RSS reader service Feedly witnessed a 10x increase in bandwidth usage following Google's announced plans to shut down Google Reader on July 1.
According to the popular web-based RSS platform, 500,000 users joined the highly rated service within 48 hours of the Google Reader announcement.
In a blog post from Feedly, the company said its top priority in the next 30 days will be keeping servers running smoothly. Engineers for the service must closely monitor activity and determine the needs of users.
Feedly recently announced that it was working on a clone of the Google Reader API. That program, named Normandy, will help Google Reader users make the transition to the Feedly service.
Feedly engineers are hoping to take advantage of the platforms new fortunes by adding new features on a weekly basis. Feedly has also promised to listen to user suggestions so they can build the best possible platform for users.
The race to capture Google Reader customers has heated up in recent days. Less than one day after Google Reader announced its discontinuation, the popular CNN application Zite rolled out a basic feed reader of its own. Digg also announced plans to build a better RSS reader. Digg owner Betaworks has made the Digg Reader its top priority project.

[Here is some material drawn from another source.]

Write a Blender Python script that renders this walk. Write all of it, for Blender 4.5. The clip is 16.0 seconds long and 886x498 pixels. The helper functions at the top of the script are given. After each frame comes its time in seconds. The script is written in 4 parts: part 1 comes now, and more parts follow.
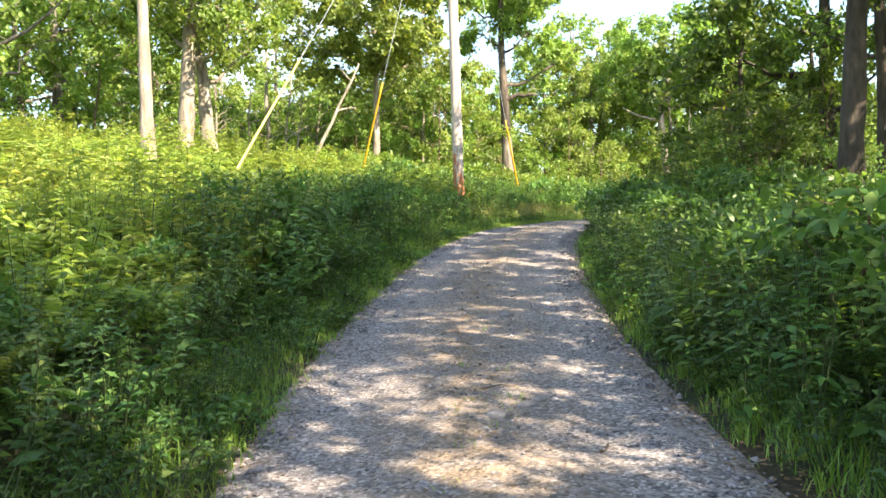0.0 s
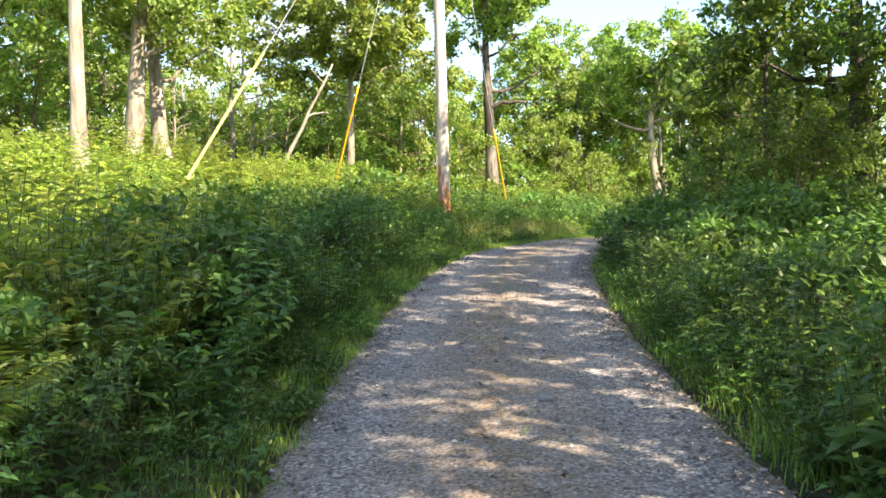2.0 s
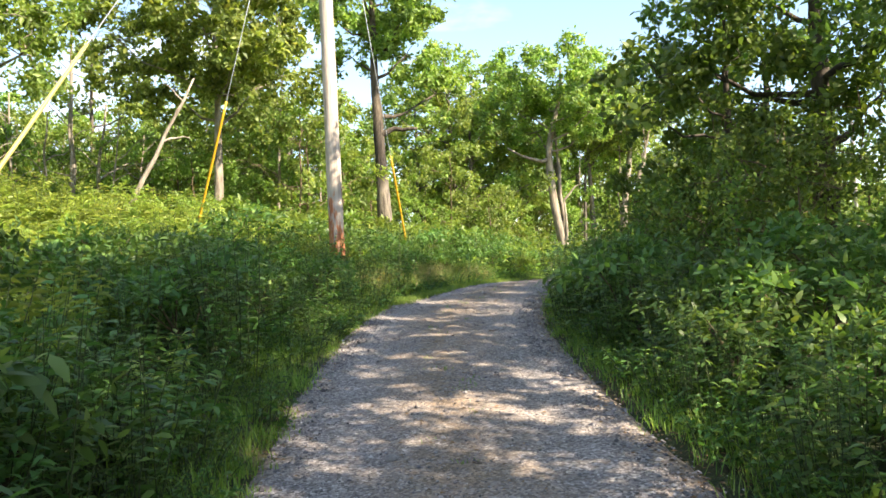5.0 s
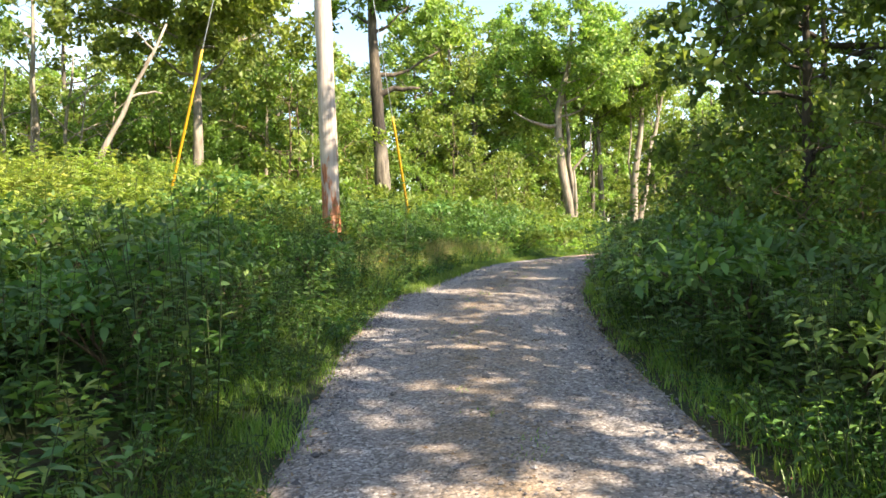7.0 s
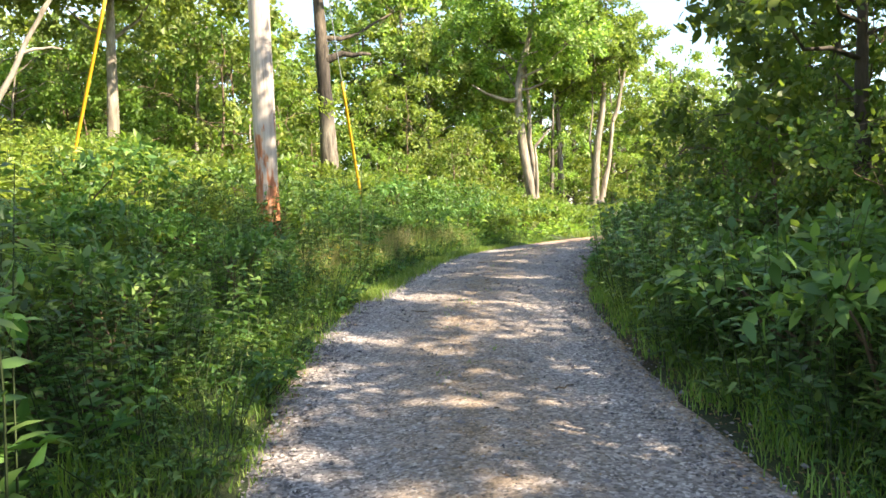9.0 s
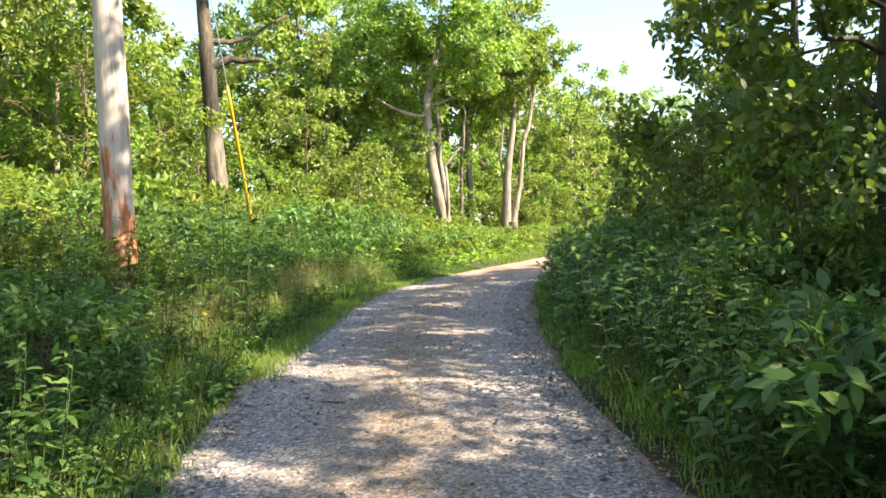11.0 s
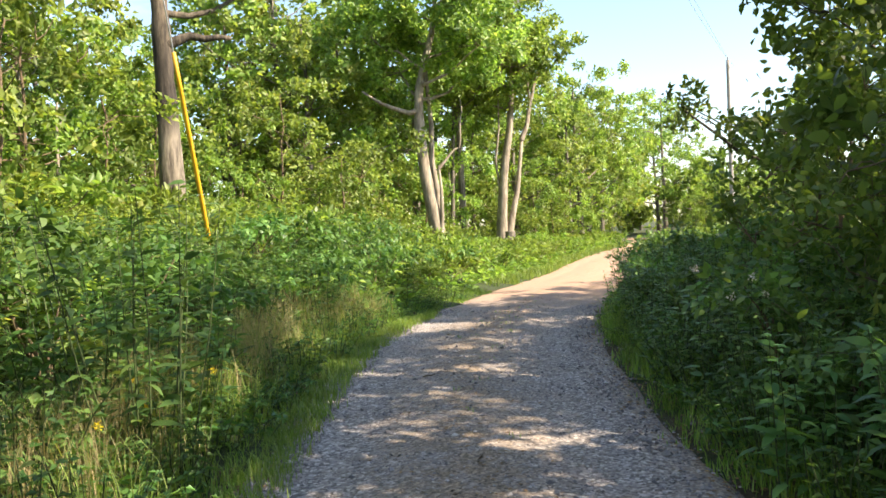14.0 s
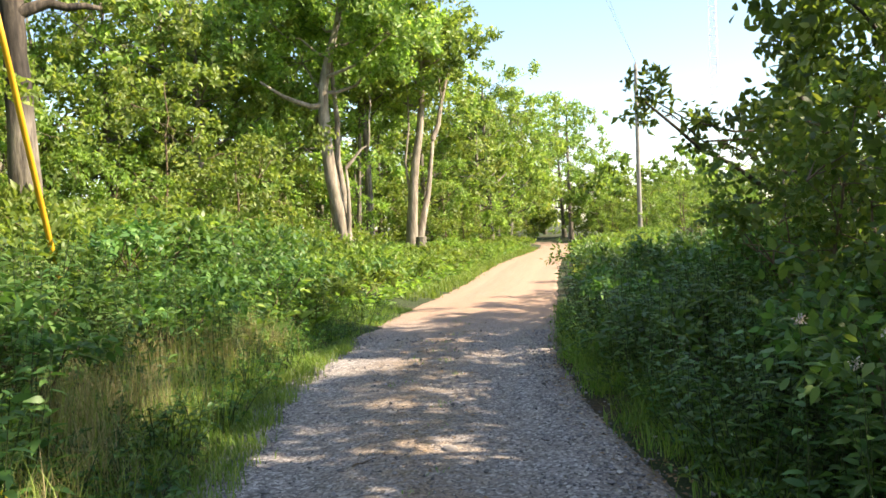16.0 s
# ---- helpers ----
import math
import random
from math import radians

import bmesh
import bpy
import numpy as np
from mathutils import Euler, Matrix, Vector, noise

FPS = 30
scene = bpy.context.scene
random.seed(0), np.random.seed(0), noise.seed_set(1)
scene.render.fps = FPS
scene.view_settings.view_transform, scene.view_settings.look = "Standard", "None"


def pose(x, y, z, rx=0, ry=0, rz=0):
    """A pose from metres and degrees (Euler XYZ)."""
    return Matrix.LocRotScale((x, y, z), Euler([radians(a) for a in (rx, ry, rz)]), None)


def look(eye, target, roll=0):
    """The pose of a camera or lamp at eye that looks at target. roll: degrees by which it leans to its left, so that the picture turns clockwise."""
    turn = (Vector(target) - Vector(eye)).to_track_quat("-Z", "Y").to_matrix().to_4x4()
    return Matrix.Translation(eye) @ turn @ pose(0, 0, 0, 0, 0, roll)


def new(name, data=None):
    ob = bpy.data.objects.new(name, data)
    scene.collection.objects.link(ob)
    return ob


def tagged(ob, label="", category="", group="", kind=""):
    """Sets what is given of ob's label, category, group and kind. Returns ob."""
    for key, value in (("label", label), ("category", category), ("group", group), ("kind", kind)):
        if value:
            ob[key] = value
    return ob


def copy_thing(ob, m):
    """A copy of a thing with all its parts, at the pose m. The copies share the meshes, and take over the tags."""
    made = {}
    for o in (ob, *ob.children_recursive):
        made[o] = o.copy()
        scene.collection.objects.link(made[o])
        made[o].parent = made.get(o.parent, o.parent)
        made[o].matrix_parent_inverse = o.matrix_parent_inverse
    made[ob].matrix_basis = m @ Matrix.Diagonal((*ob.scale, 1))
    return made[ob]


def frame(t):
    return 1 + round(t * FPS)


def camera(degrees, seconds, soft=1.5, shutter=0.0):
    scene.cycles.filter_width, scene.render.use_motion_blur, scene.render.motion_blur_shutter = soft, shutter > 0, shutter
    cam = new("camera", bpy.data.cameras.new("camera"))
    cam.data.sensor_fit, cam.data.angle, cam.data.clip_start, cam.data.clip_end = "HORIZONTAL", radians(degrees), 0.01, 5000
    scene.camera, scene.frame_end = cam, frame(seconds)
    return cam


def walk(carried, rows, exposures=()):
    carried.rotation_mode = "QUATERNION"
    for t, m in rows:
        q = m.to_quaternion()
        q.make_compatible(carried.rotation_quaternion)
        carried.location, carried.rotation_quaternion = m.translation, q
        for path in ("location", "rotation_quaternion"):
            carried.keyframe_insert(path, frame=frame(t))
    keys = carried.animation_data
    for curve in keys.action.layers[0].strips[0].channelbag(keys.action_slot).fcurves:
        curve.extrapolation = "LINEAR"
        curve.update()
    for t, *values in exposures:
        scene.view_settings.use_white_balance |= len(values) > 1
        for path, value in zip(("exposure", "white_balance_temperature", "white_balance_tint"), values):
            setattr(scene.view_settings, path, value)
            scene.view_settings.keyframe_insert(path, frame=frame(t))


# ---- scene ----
cam = camera(57.2, 16.0, soft=1.6)
METRES, EYE, TILT, LEAN, TURN = 21.0, 1.5, 0.0, 0.0, 0.0
ROWS = [
    (0.0, 0.0, 0.0, 0.0, -0.06, -1.73, 1.93),
    (0.5, -0.0017, 0.0297, 0.0051, 0.48, -1.79, 1.85),
    (1.0, -0.0076, 0.0626, 0.0068, 0.13, -1.32, 1.56),
    (1.5, -0.0103, 0.0954, 0.0077, -1.48, -1.06, 1.84),
    (2.0, -0.0142, 0.1273, 0.0111, -2.07, -1.04, 1.54),
    (2.5, -0.0187, 0.1607, 0.0151, -3.08, -0.73, 2.14),
    (3.0, -0.0184, 0.1933, 0.0188, -4.85, 0.45, 1.08),
    (3.5, -0.0198, 0.2281, 0.0195, -6.73, 1.02, 1.52),
    (4.0, -0.0213, 0.2591, 0.0208, -8.7, 1.22, 2.57),
    (6.5, -0.0212, 0.4177, 0.035, -11.48, 0.66, 2.5),
    (7.0, -0.0164, 0.4473, 0.0372, -11.18, -1.2, 2.25),
    (7.5, -0.0131, 0.4804, 0.0382, -11.39, -3.0, 1.42),
    (8.0, -0.0089, 0.5113, 0.0382, -12.58, -2.4, 1.48),
    (8.5, -0.0047, 0.5447, 0.0409, -13.75, -2.13, 1.05),
    (9.0, -0.0036, 0.576, 0.0441, -15.02, -2.84, 2.12),
    (9.5, 0.0011, 0.6054, 0.0452, -18.48, -3.28, 2.52),
    (12.0, 0.0367, 0.763, 0.0566, -22.42, -1.08, 2.61),
    (12.5, 0.0425, 0.7908, 0.0567, -22.18, -1.63, 2.01),
    (13.0, 0.0472, 0.819, 0.0598, -22.35, -1.92, 2.45),
    (13.5, 0.0544, 0.8475, 0.063, -22.29, -1.69, 2.37),
    (14.0, 0.0599, 0.876, 0.0633, -23.85, -1.51, 2.34),
    (14.5, 0.0684, 0.9036, 0.064, -26.62, -1.65, 2.44),
    (15.0, 0.0771, 0.9274, 0.0678, -27.23, -1.73, 1.67),
    (15.5, 0.0841, 0.9516, 0.0694, -29.0, -1.72, 2.26),
    (16.0, 0.0946, 0.9818, 0.0685, -30.88, -1.59, 2.14),
]
walk(cam, [(t, pose(0, 0, EYE, TILT, LEAN, TURN) @ pose(METRES * x, METRES * y, METRES * z, 90 + pitch, roll, yaw)) for t, x, y, z, yaw, pitch, roll in ROWS],
     exposures=[(0.0, 2.12, 7200, 11), (2.5, 1.92, 7200, 11), (6.0, 1.75, 7200, 11), (9.5, 2.0, 7200, 11), (12.5, 1.74, 7200, 11), (16.0, 1.58, 7200, 11)])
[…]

Another service receiving a massive amount of attention is the open-source RSS reading service NewsBlur. The open-source platform is now running 14 servers just to keep up with demand for its platform.
While RSS syndication has never reached the same type of mass appeal found on social networks and other platforms, the technology is none-the-less used to push website data to various third-party services. RSS is also used by millions of users through third-party network connections.
Do you think RSS syndication will ultimately go the way of aging technology or find new ways to serve customer needs?